Migranti, Europa e responsabilità: dopo il naufragio a Ceuta, interviene l’Arcivescovo di Palermo Mons. Corrado Lorefice
«Ancora una volta ritornano i bambini, il nostro futuro, a richiamarci alle scelte che vogliamo compiere per il futuro dell’Europa. La commozione che proviamo oggi, dinanzi all’occasionale miracolo del piccolo Juan Francisco strappato al naufragio, ci ricorda ancora una volta i volti di tutti i suoi fratelli che non hanno trovato braccia pronte a salvarli. E ci chiama ancora una volta a pretendere dall’Europa un radicale cambio di prospettiva sul fronte delle migrazioni». L’Arcivescovo di Palermo, Mons. Corrado Lorefice torna a ribadire il suo ormai costante monito nei confronti delle istituzioni europee e chiama a raccolta la comunità cristiana affinché non venga dimenticato il destino di così tanti uomini, di così tante donne: «Ricordiamo tutti il piccolo Joseph, sei mesi fa, il grido di sua madre nel silenzio del Mediterraneo? Ricordiamo il piccolo Alan Kurdi, sei anni fa, il nostro sgomento dinanzi al suo corpo? Oggi la nostra coscienza è chiamata a ricordare il nome di tutti i bambini, le madri, i fratelli che hanno perduto il loro destino tra le onde, e a conoscere i nomi di tutti i bambini, le madri, i fratelli che come il piccolo Juan Francisco sperano ancora in un approdo di dignità».
«Ecco perché è sul futuro di tutti che ci interroga la vita salva di Juan Francisco. Finché ci sarà ancora un bambino che rischierà di annegare, finché ci sarà ancora un bambino che rischieremo di lasciar morire, dobbiamo dirci ancora una volta che rischiamo di lasciar morire il futuro dell’umanità», prosegue Lorefice: «Ecco perché dobbiamo dire ad alta voce ‘no!’ alla globalizzazione dell’indifferenza, ‘no!’ all’ininterrotto protrarsi di una tragedia che ci vede tutti coinvolti, tanto più che proprio nelle stesse ore in cui ci siamo tutti idealmente presi cura di questo neonato, abbiamo visto l’esercito spagnolo muoversi verso Ceuta e altre imbarcazioni disperdersi o naufragare al largo della Tunisia e nella zona SAR di Malta. Ecco perché le donne e gli uomini di buona volontà hanno il compito di spingere il Governo italiano e, tramite esso, le istituzioni europee, verso l’assunzione definitiva di scelte che vadano nella direzione di una responsabilità chiara sui compiti di vigilanza, sui compiti di salvataggio e soprattutto sulle politiche di accoglienza. L’uomo che ha salvato il piccolo Juan Francisco è l’unica immagine che ci rappresenta come italiani, come europei: l’immagine di un’Italia e di un’Europa che si indignano e che si sbracciano per trovare soluzioni concrete a monte del problema. Il futuro non verrà da una gretta chiusura nelle mura di una fortezza, ma dall’ascolto dell’insegnamento che ci è venuto dalla pandemia: un mondo di pochi ricchi e di tanti poveri, un mondo squilibrato e offeso dal dolore e dalla povertà, è un mondo infelice e insensato, un mondo privo di speranza».

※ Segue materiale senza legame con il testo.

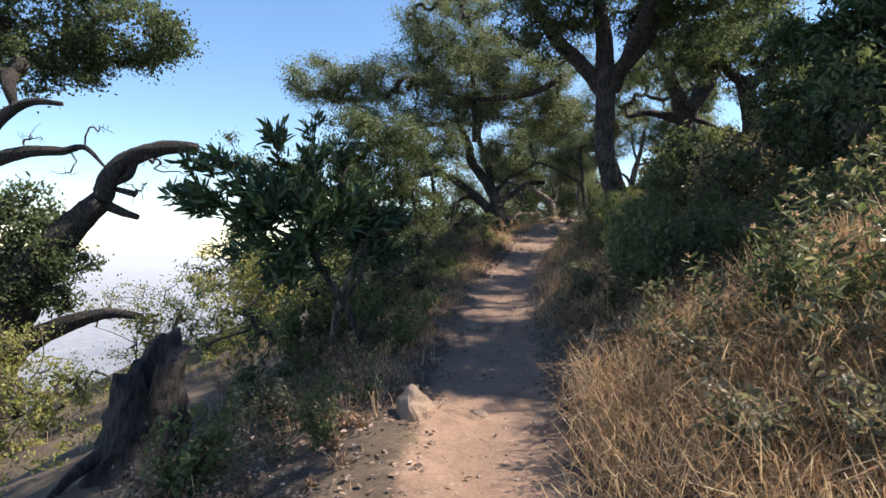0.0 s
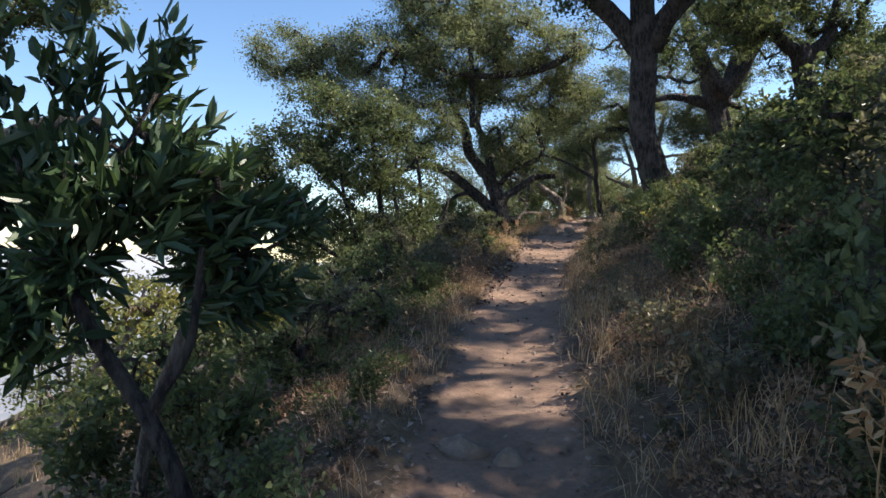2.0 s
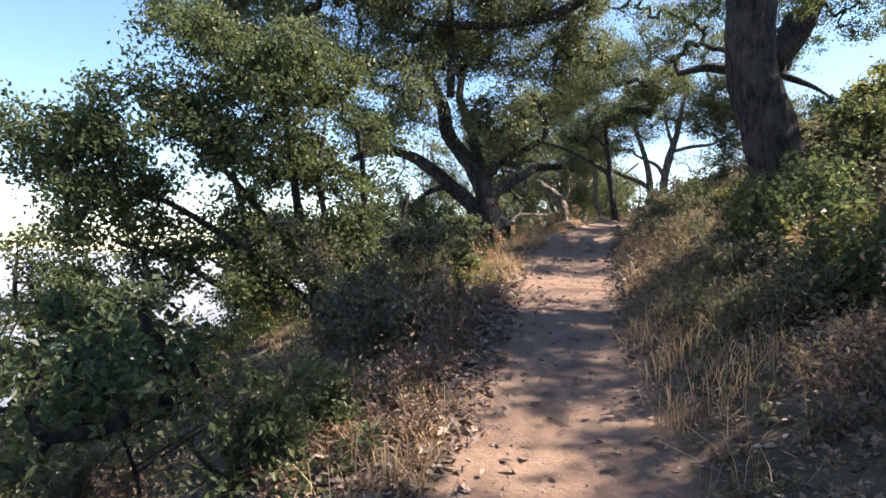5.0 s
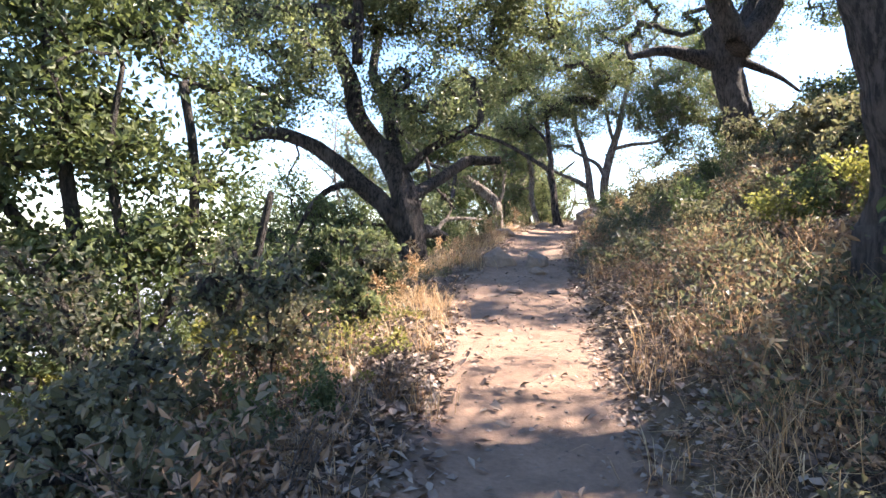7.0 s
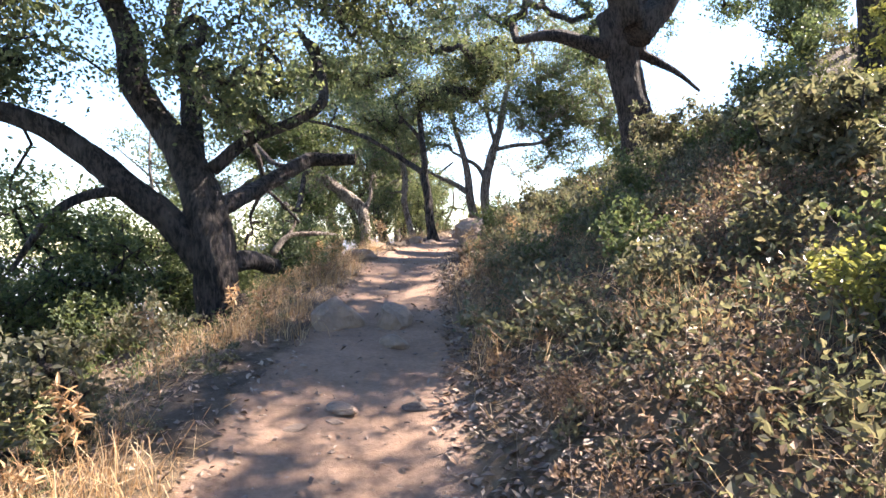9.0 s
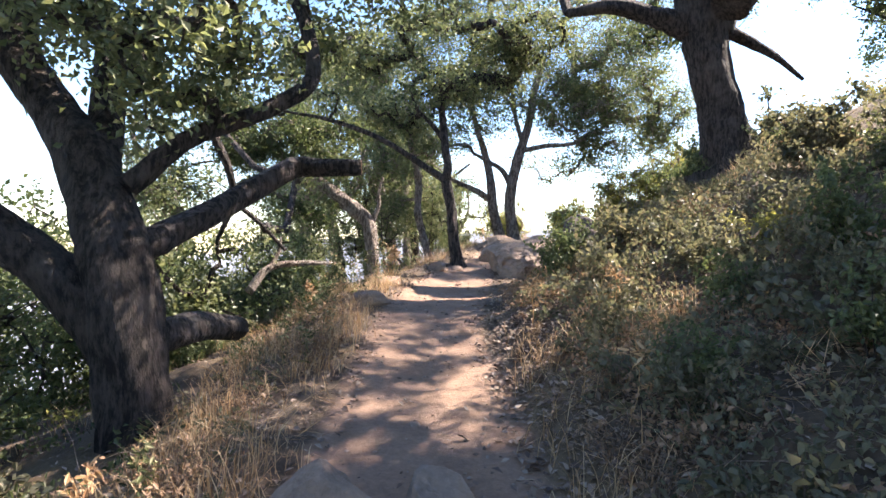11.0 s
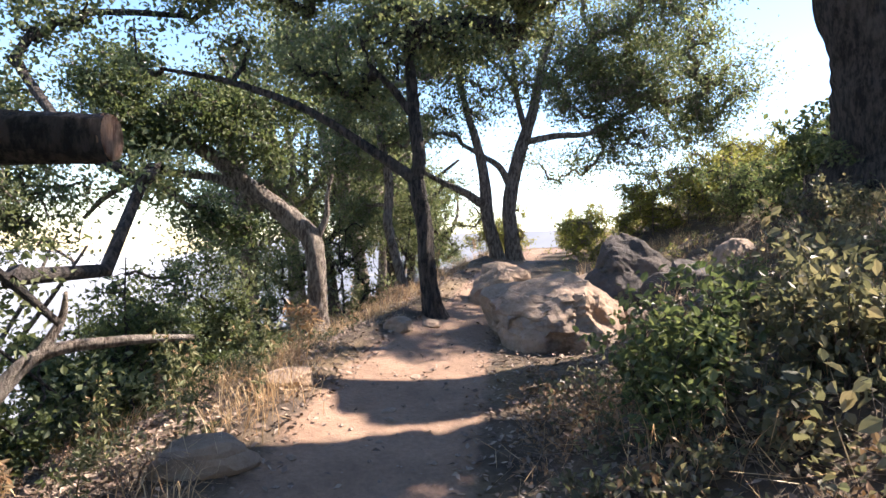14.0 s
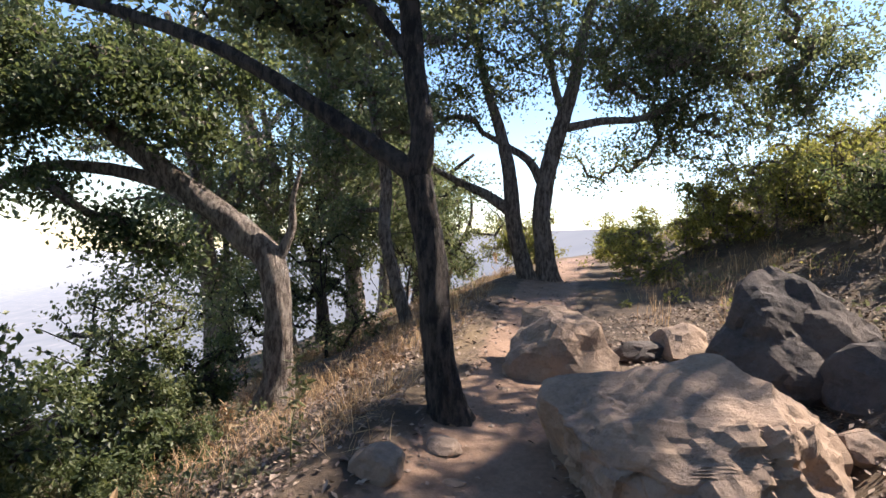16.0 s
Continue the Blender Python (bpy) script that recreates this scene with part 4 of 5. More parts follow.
for x, y, tall, wide, leaf in [(1.2, 17.6, 1.1, 0.42, LEAF_OLIVE), (1.5, 19.0, 0.7, 0.5, LEAF_BANK), (0.7, 16.3, 1.1, 0.7, LEAF_BANK), (0.1, 15.2, 0.9, 0.7, LEAF_BANK), (-0.6, 16.4, 1.5, 0.9, LEAF_BANK),
                              (-0.9, 8.6, 1.0, 0.7, LEAF_OAK), (-1.5, 7.6, 1.2, 0.8, LEAF_OAK), (-0.8, 10.2, 1.0, 0.7, LEAF_BANK), (-0.6, 11.8, 1.1, 0.8, LEAF_OAK), (-1.9, 5.9, 0.9, 0.7, LEAF_OAK)]:
    small_tree("edge_bush", "leafy bush crowding the trail's valley edge", x, y, tall, wide, BARK_DARK, leaf, 55, 40, 0.042, 0.12, "shrub", "bushes at the trail's edge")
for x, y, tall, wide in [(3.6, 31.6, 1.7, 0.9), (4.1, 32.8, 1.6, 0.9), (4.7, 33.8, 1.6, 0.9), (2.8, 30.4, 1.5, 0.9), (5.3, 35.0, 1.6, 0.9), (5.0, 31.6, 0.7, 0.6)]:
    small_tree("slope_bush", "dark green scrub bush on the slope below the boulders", x, y, tall, wide, BARK_DARK, LEAF_OAK, 70, 65, 0.055, 0.1, "shrub", "bushes on the slope")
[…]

«“Perché mi chiamate: Signore, Signore, e poi non fate ciò che dico? (Lc 6,46)”», conclude Mons. Lorefice, rivolgendosi a tutti i cristiani: «Noi battezzati, noi immersi nella Pasqua di Cristo, non possiamo dimenticare che siamo stati salvati dalle acque di morte e siamo riemersi alla vita perché Cristo ha donato la sua vita per amore: dal suo amore siamo stati salvati, dal suo amore siamo custoditi. Egli è il custode di noi suoi fratelli. È questo ciò che rende messianici i cristiani: custoditi, custodiamo; salvati, salviamo! “Sogniamo – lo ha scritto Papa Francesco in Fratelli Tutti – come un’unica umanità, come viandanti fatti della stessa carne umana, come figli di questa terra che ospita tutti noi”».